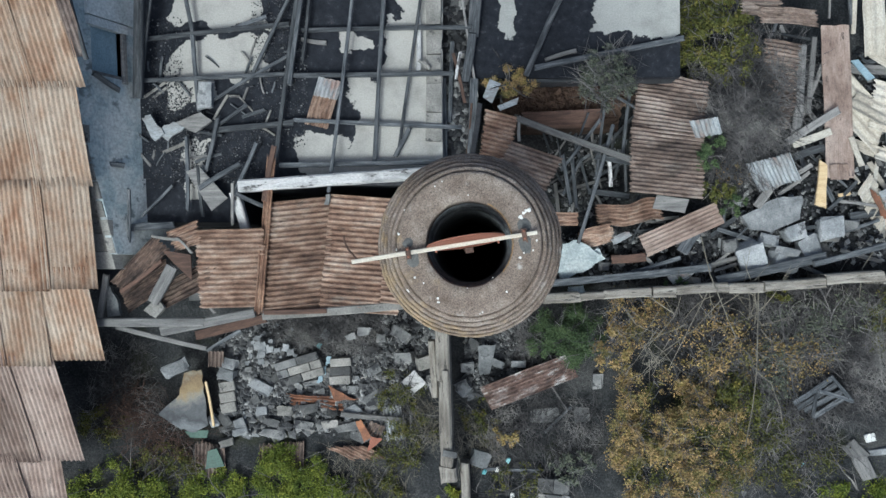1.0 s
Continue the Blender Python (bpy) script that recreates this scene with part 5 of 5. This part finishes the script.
at((-1.3, -3.7, 0.0), 0.6, 0.5, 0.35, 0.026, LEAF_OLIVE, 1800, "yellow-green straggling weed beside the wall", clumps=30, wild=60, wild_len=0.35)
at((0.58, -3.38, 0.1), 0.28, 0.24, 0.4, 0.032, LEAF_OCHRE, 420, "dry tan thistle on the soil", clumps=14, wild=16, wild_len=0.25)
at((1.8, -4.01, 0.1), 0.45, 0.3, 0.45, 0.034, LEAF_GREY, 1000, "pale green shrub in the corner of the ruin", clumps=18, wild=20)
at((-3.62, -4.24, 0.0), 0.85, 0.6, 0.5, 0.022, LEAF_GREEN, 15000, "bright green weeds at the foot of the rubble", clumps=46)
at((-6.75, -4.56, 0.0), 1.4, 0.6, 0.45, 0.024, LEAF_GREEN, 15000, "bright green weeds below the bleached roof", clumps=60)
at((-4.94, -4.61, 0.0), 0.9, 0.5, 0.35, 0.024, LEAF_GREEN, 7000, "bright green weeds at the foot of the rubble", clumps=36)
at((7.42, -4.55, 0.1), 1.0, 0.5, 0.4, 0.024, LEAF_GREEN, 10000, "bright green weeds at the edge of the slope", clumps=46)
at((-7.44, -3.29, -0.2), 0.5, 0.4, 0.3, 0.03, LEAF_OLIVE, 1500, "dark weeds in the hollow", clumps=20)
at((-2.07, -4.64, 0.0), 0.8, 0.45, 0.3, 0.03, LEAF_OLIVE, 3000, "olive weeds before the wall", clumps=36, wild=60)
at((-0.6, -4.63, 0.0), 0.25, 0.25, 0.35, 0.03, LEAF_GREEN, 900, "green tuft at the wall end", clumps=14)
at((7.77, -1.2, 0.2), 0.6, 0.7, 0.25, 0.028, LEAF_OLIVE, 2200, "thin olive weeds on the slope", clumps=40, wild=40)
at((6.41, -3.75, 0.1), 0.9, 0.7, 0.25, 0.028, LEAF_OLIVE, 2600, "thin olive weeds on the slope", clumps=46, wild=60)
at((5.46, -2.12, 0.3), 0.5, 0.6, 0.4, 0.03, LEAF_GREY, 1300, "thin grey-green weeds among twigs", clumps=26, wild=40)
at((0.05, -3.1, 0.0), 0.35, 0.45, 0.3, 0.026, LEAF_OLIVE, 1100, "dull green weeds beside the wall", clumps=20, wild=30)
at((4.17, 5.11, 1.0), 0.5, 0.4, 0.8, 0.03, LEAF_GREY, 1800, "grey-green shrub behind the burnt room", clumps=22, wild=60)
at((6.6, -1.2, 0.3), 1.3, 0.6, 0.2, 0.03, LEAF_GREY, 2200, "thin dead weeds on the ashy slope", clumps=60, wild=120)
at((5.8, -1.89, 0.3), 0.9, 0.6, 0.3, 0.03, LEAF_OCHRE, 1600, "thin dry weeds among the dead twigs", clumps=50, wild=120)
at((3.03, -1.2, 0.5), 0.8, 0.5, 0.5, 0.028, LEAF_OCHRE, 2600, "brown dry shrub tops by the low wall", clumps=46, wild=160)
at((4.53, -1.66, 0.4), 0.7, 0.7, 0.6, 0.03, LEAF_OCHRE, 2600, "brown dry shrub tops under bare branches", clumps=46, wild=160)
at((5.58, -3.51, 0.2), 0.6, 0.8, 0.3, 0.03, LEAF_OLIVE, 2600, "dull green weeds beside the drying shrub", clumps=46, wild=80)
at((0.64, -4.48, 0.1), 0.8, 0.4, 0.2, 0.028, LEAF_OLIVE, 1300, "dull weeds in the corner of the ruin", clumps=40, wild=60)
at((-8.52, -2.71, -0.4), 0.6, 0.5, 0.2, 0.028, LEAF_OLIVE, 900, "dark weeds in the hollow below the roof", clumps=24, wild=30)
brush("brushwood_hollow", [(-7.01, -2.18, 0, 0.5), (-7.29, -2.91, -0.1, 0.5), (-6.12, -2.88, 0.1, 0.4)], 500, 0.4, 0.006, TWIG, "dead dark twigs in the hollow")
brush("brushwood_ruin", [(-1.0, -3.21, 0.1, 0.4), (-1.72, -4.05, 0, 0.5), (0.05, -3.56, 0.1, 0.4), (-2.43, -4.06, 0, 0.5)], 700, 0.4, 0.005, TWIGPALE, "dry straw-coloured stalks by the wall")
for i in range(150):
    x, y = RNG.uniform(-5.0, -1.7), -3.4 + 0.2 * (i % 7) + RNG.uniform(-0.09, 0.09)
    k = RNG.uniform(0.5, 1.0)
    stone(x, y, height(x, y) + 0.03, 0.3 * k, RNG.uniform(0.55, 0.8) * 0.22 * k, 0.13, RNG.normal(-5, 22), (CONCRETE, CONCRETE, MORTAR, CONCRETE, CONCRETE, PALESTONE)[i % 6], "concrete_block", BLOCKLABEL, "rubble", "rubble blocks", 0.19, 0.12)

# thin laths fallen into the open pit, and splinters on the burnt floor
for i in range(26):
    x, y = RNG.uniform(1.35, 2.75), RNG.uniform(0.7, 2.5)
    a, ln = RNG.normal(1.45, 0.5), RNG.uniform(0.4, 1.1)
    z = height(x, y) + 0.12 + 0.012 * i
    timber((x, y, z), (x + ln * math.cos(a), y + ln * math.sin(a), z + RNG.uniform(-0.12, 0.06)), RNG.uniform(0.04, 0.08), 0.035, (CHARRED, GREYWOOD, CHARRED)[i % 3], label="thin charred lath fallen into the open pit")
for i in range(34):
    x, y = RNG.uniform(-5.8, -3.2), RNG.uniform(1.5, 3.6)
    a, ln = RNG.uniform(0, 3.14), RNG.uniform(0.12, 0.5)
    timber((x, y, 2.28), (x + ln * math.cos(a), y + ln * math.sin(a), 2.285), RNG.uniform(0.025, 0.07), 0.025, (CHARRED, GREYWOOD, CHARRED, MORTAR)[i % 4], label="charred splinter lying on the sooty floor", name="splinter", category="timber", group="splinters")
for i in range(22):
    x, y = RNG.uniform(6.0, 8.0), RNG.uniform(0.9, 4.0)
    a, ln = RNG.normal(-0.6, 0.6), RNG.uniform(0.4, 1.0)
    z = 0.58 + RNG.uniform(0, 0.1)
    timber((x, y, z), (x + ln * math.cos(a), y + ln * math.sin(a), z + 0.04), RNG.uniform(0.05, 0.12), 0.04, (GREYWOOD, CHARRED, BONE)[i % 3], label="weathered lath in the heap of roofing")
for i in range(26):
    x, y = RNG.uniform(2.6, 6.8), RNG.uniform(-0.35, 0.75)
    a, ln = RNG.normal(0.3, 0.5), RNG.uniform(0.25, 0.8)
    z = 0.62 + RNG.uniform(0, 0.1)
    timber((x, y, z), (x + ln * math.cos(a), y + ln * math.sin(a), z + 0.04), RNG.uniform(0.04, 0.1), 0.035, (CHARRED, GREYWOOD, CHARRED)[i % 3], label="charred lath among the broken masonry")
at((4.75, 3.47, 0.7), 0.5, 0.6, 0.8, 0.034, LEAF_OLIVE, 3600, "olive shrub tangled with dead branches", clumps=40, wild=160, wild_len=0.6, tuft=(0.08, 0.24))
at((5.2, 2.8, 0.6), 0.6, 0.6, 0.6, 0.03, LEAF_GREY, 900, "mostly dead grey shrub behind the fallen sheets", clumps=40, wild=260, wild_len=0.7)
at((4.77, 1.64, 0.7), 0.4, 0.35, 0.4, 0.03, LEAF_OCHRE, 900, "dry brown shrub beside the fallen sheets", clumps=26, wild=120)
at((-6.15, -4.08, 0.0), 0.8, 0.4, 0.3, 0.026, LEAF_OLIVE, 2600, "dull green weeds round the scrap", clumps=40, wild=40)
at((-2.67, -4.59, 0.0), 0.6, 0.4, 0.35, 0.026, LEAF_GREEN, 3600, "green weeds before the wall", clumps=30, wild=20)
*****
» Requirements: Look through the data above. Each line containing the word "with" needs to be copied.

» Exercise result:
Continue the Blender Python (bpy) script that recreates this scene with part 5 of 5. This part finishes the script.
at((4.75, 3.47, 0.7), 0.5, 0.6, 0.8, 0.034, LEAF_OLIVE, 3600, "olive shrub tangled with dead branches", clumps=40, wild=160, wild_len=0.6, tuft=(0.08, 0.24))